Eye-catching and descriptive headlines attract clicks on Digg, and The Telegraph has plenty of these. Some of its most popular Digg headlines are listed here. Some are sensational too, which can help catch the eye of Digg users. 'Fish with human faces spotted in South Korea' got 1,759 Diggs, for instance.


Don't waste time worrying about "super bugs". Live life to the fullest each day, have fun and be a nice father, husband, person. Everyone's number comes up sooner or later and the vast majority of us will fall to cancer, heart disease, stroke, car wreck, etc. Besides, the sun will burn out some day leaving us all doomed... there, feel better now?



Is this an attempt at FUD to stop people from going overseas for inexpensive treatments? Or is my cynical conspiracy theorists hat on a little too tight...


Why would Britain want to stop people from doing that when they have socialized medicine?


Wide spread antibiotic resistance is just a matter of time. And it's not just people not following strict instruction on how long to take antibiotics. It's also farming.
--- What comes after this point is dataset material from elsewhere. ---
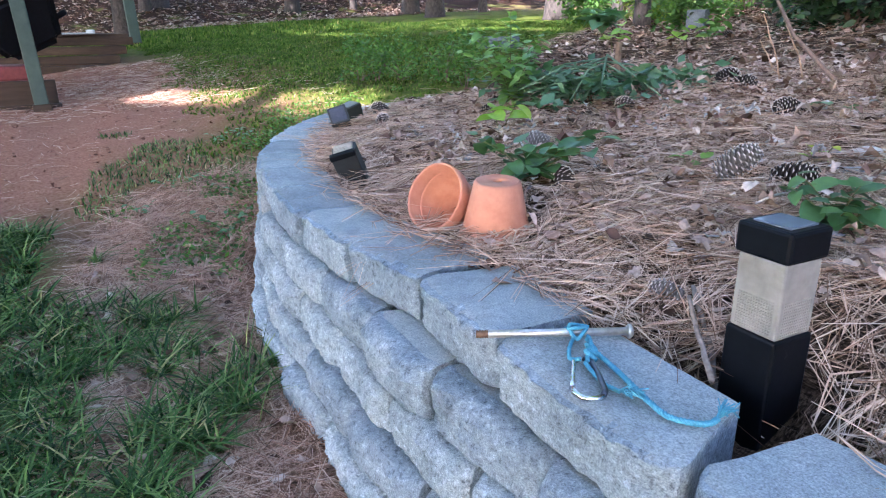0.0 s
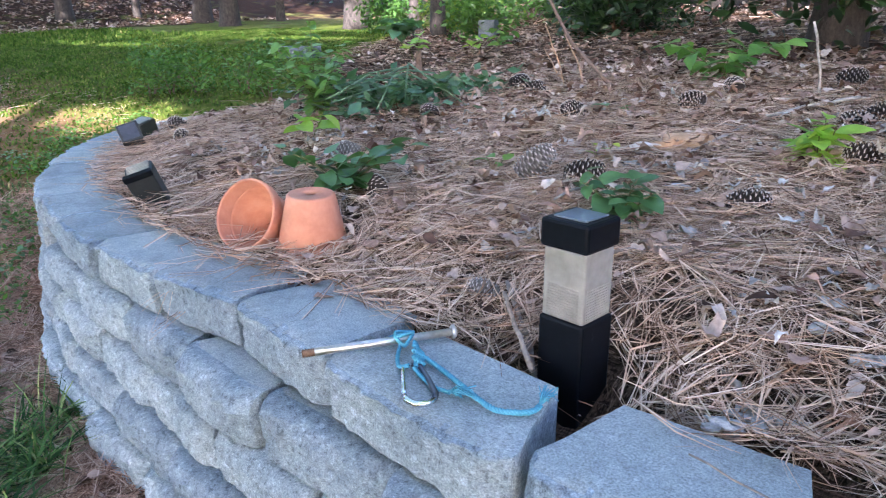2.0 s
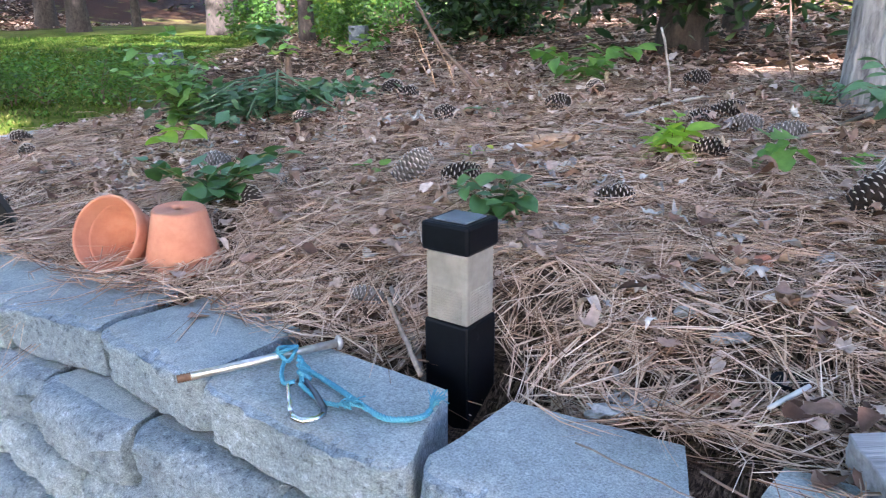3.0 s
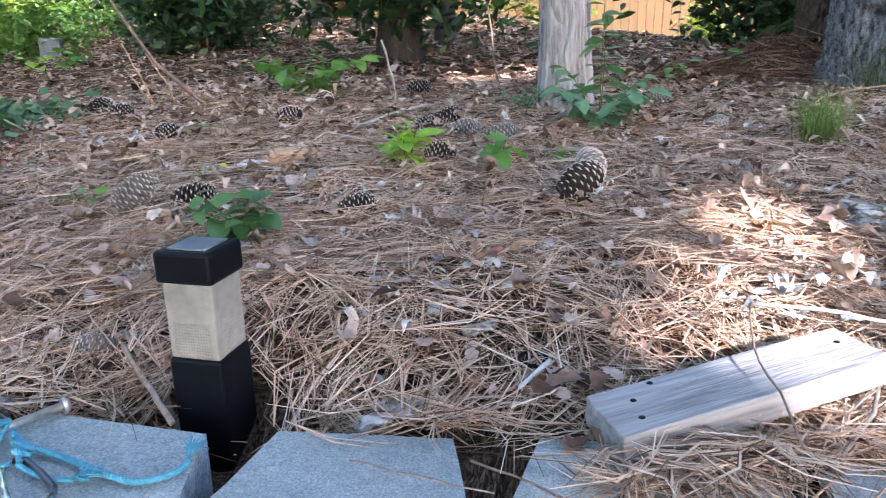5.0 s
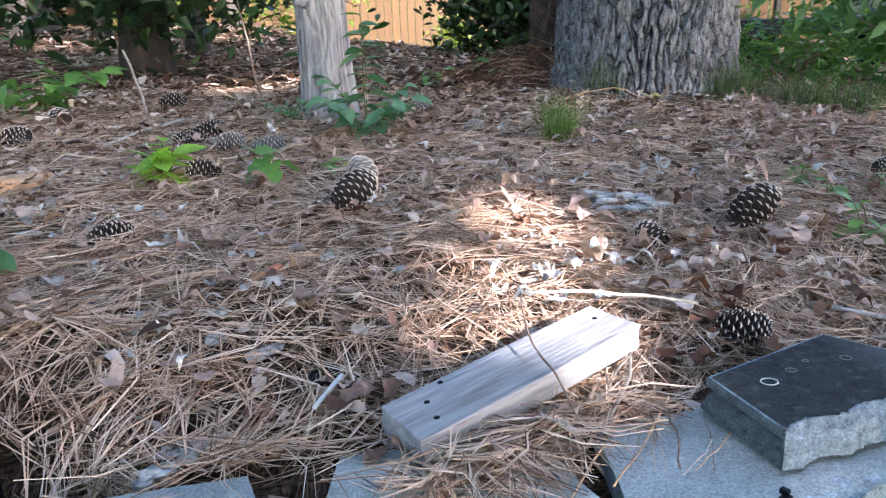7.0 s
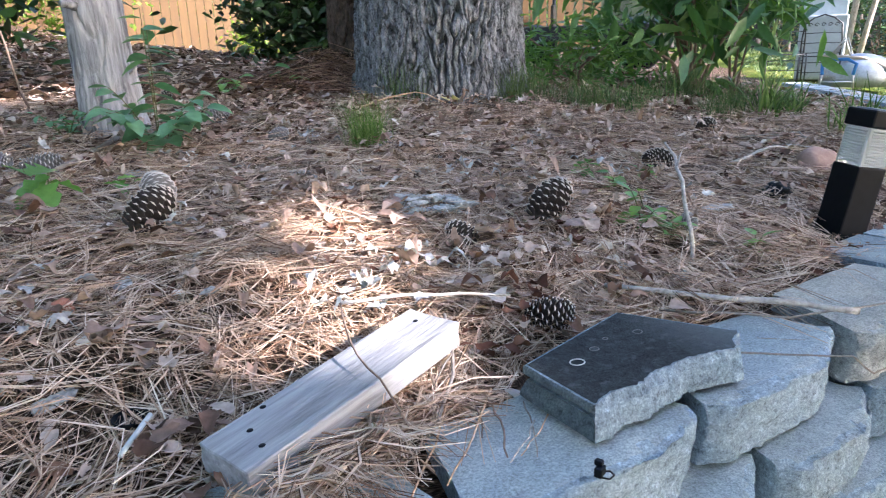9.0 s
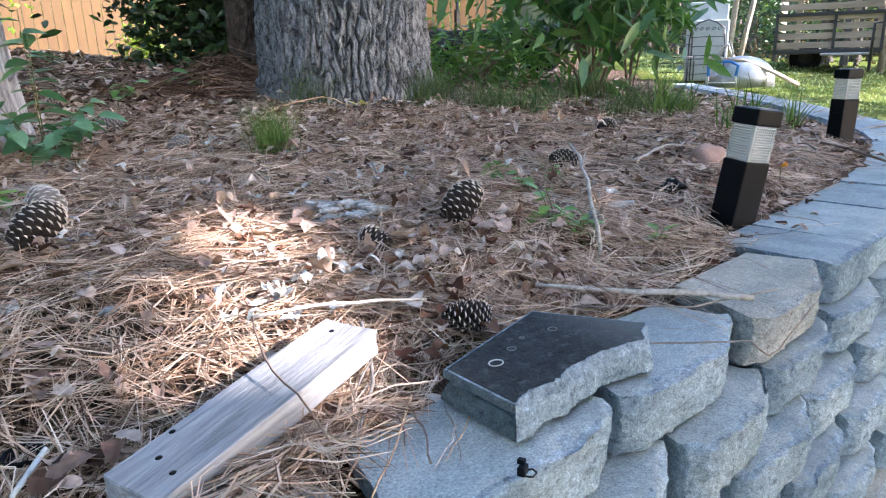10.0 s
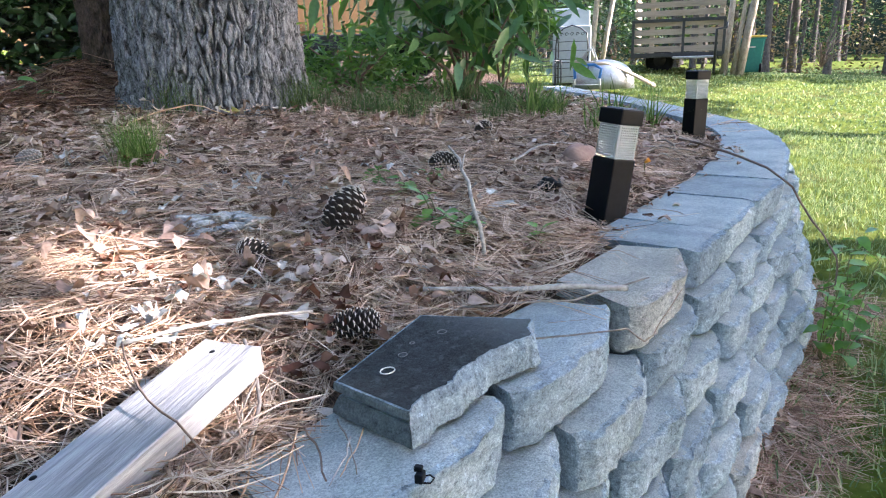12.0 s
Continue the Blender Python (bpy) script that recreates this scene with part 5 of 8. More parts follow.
# ---- trees added to shade the garden, crowns out of view ----
MAT_BARK_DARK = bark_material("dark_bark", (0.012, 0.010, 0.009), (0.075, 0.062, 0.055))
# lightened bark for far trunks: distance haze is put into its colour
MAT_BARK_HAZE = bark_material("hazed_pine_bark", (0.045, 0.038, 0.033), (0.15, 0.125, 0.105))
MAT_BARK_PALE = bark_material("pale_bark", (0.22, 0.18, 0.14), (0.48, 0.42, 0.35), 0.7)
for i, (x, y, cz, rx, ry, rz, nc) in enumerate(((3.6, -9.2, 6.6, 3.2, 2.8, 2.2, 380), (9.7, -9.6, 6.6, 3.2, 2.8, 2.2, 900), (13.6, -9.0, 6.4, 2.8, 2.6, 2.0, 210), (4.0, -4.6, 6.8, 3.2, 2.8, 2.0, 360),
                                                (8.4, -4.8, 6.8, 3.2, 2.8, 2.0, 360), (12.2, -3.4, 6.8, 2.8, 2.6, 2.0, 200), (-0.6, -9.0, 6.6, 3.0, 2.8, 2.2, 340), (0.4, -5.4, 6.8, 2.8, 2.6, 2.0, 280),
                                                (-4.4, -8.0, 6.6, 3.2, 2.8, 2.2, 300), (18.0, -8.0, 6.2, 3.4, 2.8, 2.2, 200), (22.0, -5.0, 6.0, 3.4, 2.8, 2.2, 200), (26.5, -3.0, 6.4, 3.6, 3.0, 2.2, 180), (24.0, -9.0, 6.6, 3.6, 3.0, 2.2, 180), (30.0, 2.0, 6.6, 3.6, 3.0, 2.2, 160), (6.2, -12.6, 7.6, 3.2, 2.8, 2.0, 450),
                                                (-9.0, -6.0, 6.8, 3.4, 3.0, 2.2, 320), (-13.5, -4.0, 6.8, 3.4, 3.0, 2.2, 300), (-7.2, -1.2, 8.0, 3.0, 2.6, 1.8, 240), (-18.5, -3.0, 7.0, 3.6, 3.0, 2.2, 240), (-14.5, 1.5, 8.6, 3.2, 2.6, 1.8, 200), (-11.5, -8.5, 7.2, 4.6, 3.6, 2.4, 260), (-19.0, -8.0, 7.2, 4.6, 3.6, 2.4, 260), (-24.0, -3.5, 7.6, 4.6, 3.8, 2.4, 240), (-22.5, 3.0, 8.0, 4.2, 3.8, 2.4, 220), (-29.0, 2.0, 8.4, 4.6, 3.8, 2.4, 200), (-27.0, 8.0, 8.4, 4.6, 3.8, 2.4, 200), (-31.0, -4.0, 8.4, 4.6, 3.8, 2.4, 200))):
    tree("added_shade_tree", "tall broadleaf tree added to shade the garden, crown out of view", (x, y, float(lawn_z(x, y))), 0.16, cz - 0.5, MAT_BARK_DARK, ((0, 0, cz), (rx, ry, rz), MAT_FOL, 0.34, 0.6, nc, 15), 60 + i)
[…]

And it's going to be a different world when antibiotics stop working. Well, same world we had before penicillin.


What's to stop us from developing new antibiotics that will be able to beat antibiotics? It looks to me more like a never-ending arms race.


Good point. But I hope in the near future out ability to develop new antibiotics speeds up. So far we've mostly borrowed pre-existing compounds from fungi and soil bacteria.


I'm way outside my area of expertise here, but I would think that as chemistry modeling improves it would become easier to rationally modify a molecule, or design one from scratch, that could either kill a bug or disable the beta-lactamases, or whatever, that the bugs use to disable older antibiotics.

I don't know how far off that is now. It might even be possible now. I do know that there aren't strong incentives for pharmaceutical companies to develop antibiotics. There's a lot more money in coming up with some new statin that lots of people will take for 20 years than a life-saving antibiotic that will be taken for 10 days by a smaller number of patients - especially when hospitals practice "antimicrobial stewardship," meaning that they don't prescribe newer, better antibiotics unless they think the old ones won't do.


Sounds overblown. Carbapenems (http://en.wikipedia.org/wiki/Carbapenem) are beta-lactam antibiotics that are resistant to all [previously] known beta-lactamases. This seems to be a newer beta-lactamase, but that certainly wouldn't confer resistance to non-beta-lactam antibiotics like chloramphenicol.

It's a matter of serious concern like any other new antibiotic-resistant bug, but it's by no means "resistant to all known antibiotics". In fact, MRSA was already resistant to carbapenems, having lost all D-alanine residues in it's cell wall. Phage therapy is also an option for bacterial infections that are resistant to all available antibiotics, though it's not very popular in the West (it's mostly used in Russia).


It seems the West should pay more attention to phage therapy. Here's where I first learned about it:

"The Soviet method for attacking infection"

http://www.slate.com/id/2142626/


I too have heard a bacteriophage treatment in the same terms in the past. It's basically using viruses that prey on bacteria, as a treatment for bacterial infection. It was fairly widely used in the soviet bloc in lieu of antibiotics, so (presumably) has a reasonable amount of clinical use behind it. It it, as far as I know, very effective - and doesn't have the same issues with bacterial resistance as antibiotics, because the bacteria and viruses evolve in parallel; essentially it's the same arms race, but instead of us doing all the expensive development work on antibiotics for the anti-bacterial side, we let evolution do it for us by using naturally occurring viruses instead.

So - my question is, does anyone know why bacteriophage treatment isn't more widespread?


The article in the comment you replied on has a solid theory: it's hard to patent bacteriophages in their natural state, and tailoring bacteriophages to a specific person presents difficulties with the FDA. Therefore, obtaining profit through these methods is difficult.